The thickness of the fiber would be uneven with the moisture, but according to President and CEO Hidemune Hashimoto, 47, “the tone is richer when you bundle thick fibers with thin ones. When the thickness of the fiber is even, you get a hard tone.”

And because the fiber is uneven, the amount of raw silk thread used to make a single string is measured by its weight rather than number. In a step called mekata awase (literally, “evening out the weight”), a reeling machine is operated manually to even out the weight of the thread.

Chairman and Representative Director Keisuke Hashimoto, in a process called mekata awase, uses a manually operated reeling machine to even out the weight of raw silk.

Marusan Hashimoto is the only company in Japan that uses the traditional technique of komayori (literally, “twisting with tops”) to produce samisen strings.
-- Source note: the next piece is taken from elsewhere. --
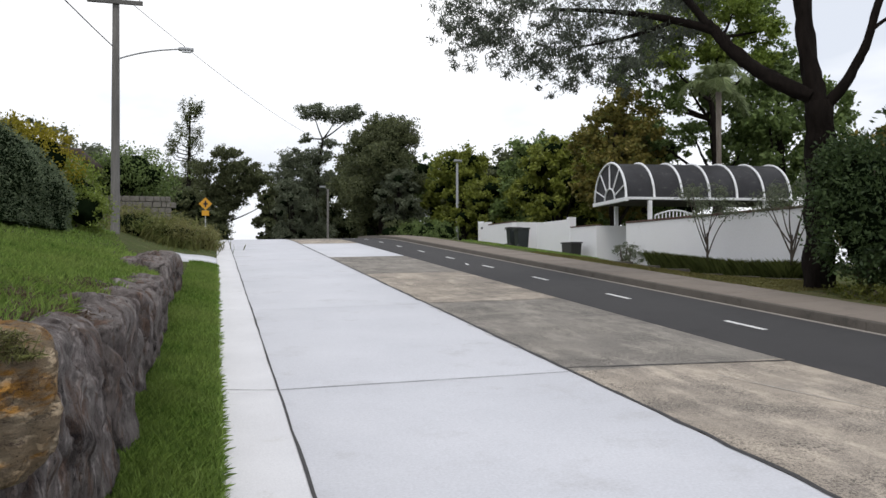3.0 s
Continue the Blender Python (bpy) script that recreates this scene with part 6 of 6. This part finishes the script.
for sg in (-1, 1):
    x0, z0 = (-HW - 0.5, PB - 0.2) if sg < 0 else (0.0, PK)
    x1, z1 = (0.0, PK) if sg < 0 else (HW + 0.5, PB - 0.2)
    ang_ = math.degrees(math.atan2(z1 - z0, x1 - x0))
    L_ = math.hypot(x1 - x0, z1 - z0)
    slope_m = Matrix.Translation((x0, 0, z0)) @ pose(0, 0, 0, 0, -ang_, 0)
    part("roof", box_bm((0, -0.42, 0), (L_, 9.2, 0.10), 0.02, None, slope_m), M_BTILE, hs)
    part("barge_board", box_bm((0, -0.45, -0.13), (L_, -0.422, 0.09), 0.01, None, slope_m), M_BOARD, hs)
    for k in range(13):
        part("verge_tile", box_bm((L_ * k / 13 + 0.01, -0.5, 0.102), (L_ * (k + 1) / 13 - 0.01, -0.2, 0.16), 0.02, None, slope_m), M_BTILE, hs)
tube("finial", [(0, -0.44, PK - 0.5), (0, -0.44, PK + 0.32)], 0.04, M_BOARD, hs, 6)
dw = part("window", box_bm((0.05, 0.04, 2.9), (2.3, 0.098, 4.6), 0.01), M_CPWHITE, hs)
for x in (0.13, 0.68, 1.24, 1.79):
    part("pane", box_bm((x, 0.02, 2.98), (x + 0.45, 0.035, 4.52)), M_GLASS, dw)
part("balcony_floor", box_bm((-HW + 0.3, -0.9, 3.0), (HW - 0.3, 0.1, 3.2), 0.01), M_CREAM, hs)
tube("balcony_rail", [(-HW + 0.3, -0.86, 4.02), (HW - 0.3, -0.86, 4.02)], 0.03, M_SHADE, hs, 6)
part("balcony_screen", box_bm((-HW + 0.3, -0.87, 3.25), (HW - 0.3, -0.85, 3.9)), M_CREAM, hs)
for k in range(6):
    x = -HW + 0.32 + 1.29 * k
    tube("balcony_post", [(x, -0.86, 3.2), (x, -0.86, 4.02)], 0.03, M_SHADE, hs, 6)
lamp_w = part("wall_lamp", box_bm((-0.88, -0.04, 4.2), (-0.76, 0.10, 4.42), 0.02), M_SHADE, hs)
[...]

The san no ito (third string) of a samisen, which has the highest pitch, will lose its intensity if the threads are twisted using a machine, which does not allow fine tuning.

In komayori, wooden spinning tops are attached to the end of bundled threads, which are stretched about 16 meters in length from one point to another. The tops are spun with wooden planks to twist the threads into a string. Skills are required to make the tops spin smoothly and to twist the threads adjustingly for a not-too-tight finish.

In komayori, wooden tops are spun using wooden planks to twist the thread.

The twisted threads are then dyed yellow with turmeric and boiled with glue. To finish up, they are stretched between pillars for natural drying.

The twisted threads are dried naturally stretched between pillars.
The strings dyed with the yellow color of turmeric

The company produces more than 400 types of strings — of silk or synthetic material, and of various thicknesses — and also responds to personal orders with specific needs from topflight performers.

The finished product on samisen

Chairman and Representative Director Keisuke Hashimoto, 75, who is the company president’s father and a holder of a government-selected conservation technique (production of strings for traditional musical instruments), says the ideal sound coming from a samisen is “sturdy, rich, lingering and good to the ear.”

The rich sound of the traditional musical instrument is preserved by using uneven material in the making, and also by meticulous handwork.